In life, too, having faith often isn’t necessary, but frankly just makes life simpler. I recently have had a major upset in my life that was completely unexpected, and it really forced me to trust that God would mend the situation. No, it’s not as quick as I would like it to be, but rarely anything is. But the simple fact is that a relationship is being mended that I was afraid I had lost forever. My options were limited; I could either talk a lot and make things far worse than they were, or I could wait and trust that God would do the legwork.
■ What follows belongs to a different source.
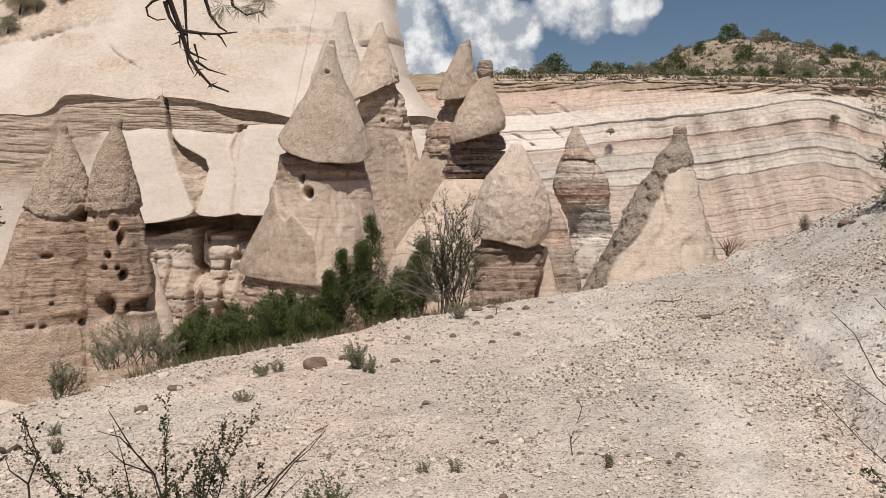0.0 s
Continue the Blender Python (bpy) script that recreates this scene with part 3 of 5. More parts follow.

Guess what. He did. It rarely comes in the forms that we expect it to, and sometimes the chair will fall right out from under us, but more often than not, God is right there to pick us back up and get us moving again. Sometimes he fixes the chair we wanted to sit in, and sometimes he’ll just get us a new one. Sometimes God doesn’t even use extended metaphors, and instead He just says, “Shut up your face and listen.” You never really know how the story is going to end, but what book or movie is better when you know the ending? Even if it ends where you thought it would, so often it gets there in a totally different way than you expected, and that’s what is so exciting about Faith in the first place.
Generally speaking, discussions of faith abound in clichés and catch-phrases. It is essentially poeticized to the point of being useless in the real situations in life where we need to understand faith the most. Further complicating the situation is that typically we believe that faith is something we are “just supposed to have.” There is no apparent explanation as to where it comes from. I don’t have anything deep or philosophical to help out in this area, but I will say this: When I have earnestly asked God to provide me with faith, He has obliged. I’m not entirely sure how it works, but it does.
So, when the crap hits the fan, ask for faith that God will work things out the way they need to be. It might take some work on your part; you cannot have faith without investing yourself into it, else it is just a pretty belief that you don’t care to try.
Ask for faith, and you’ll probably get just enough of it to leap.
Keep it real, folks.
Peter
“what do you do when your foundation falls apart? I don’t know, they don’t teach you that in school…”
that’s taken from the movie SLC Punk, a punk-rock rulebook for disenfranchised suburbanites who went to Warped Tour and got upset about being priviledged. like i was in highschool. the important thing is that it picks some fights with some battle-hardened questions. like that one. what do you do? i can tell you about the Spanish Armada, long division, and verb tenses, but when friends die, or move out of the country, or parents cut you off, you lose your job, or the lady wants to see other people, does anyone really know what to do? no. you can have ideas and scenarios and plans for recovery or retribution or revenge, but what do they do? those are like a paper topics, a few lines describing what you think is going to happen in the 25 page monstrosity that defines the current situation or problem.
what do you do? you have faith. you lose it. you kick it, poke it, prod it, play mariokart with it. you abuse it, use it, doubt it, and romanticize about it. but in the end, like a really good friend, it’s still there. even if you think you don’t have it, that you’ve lost it. it’s just where you left it.
i use this arguement with atheists. as they claim, they don’t believe in God. I do believe in a God. But i doubt Him and i struggle with Him and sometimes im just not sure what He wants or what He has planned. and just because i question Him and question my faith proves to me that He and it, respectively, are there. Atheists are human, too. They doubt, they question, they challenge, and sometimes just aren’t really sure about their beliefs just like everyone else. and i really think it is that doubt and uncertainty is what proves that He really is there, for everyone.
Faith. I think it’s pretty neat and no matter what anyone says, they have it. It just might be a little different than how you left it. and that’s ok.
yeah man, good points all around.
It would be kind of awesome if they had a class on breaking-up in high school. I guess the homework would be really weird though… I’m not entirely sure how they would pull that off.
Great reads fellas. I can’t remember whose Halo name is GWAR, so come up to me so I can thank you for it.
The day stuff goes down, challenges us to offer a response. How are we going to respond? Press forward? Move back? Stay in numbness. Today was that day for me. More later… It deserves an article.
looking forward to reading it Rev.
GWAR is the alias of I, Jonathan Roberts.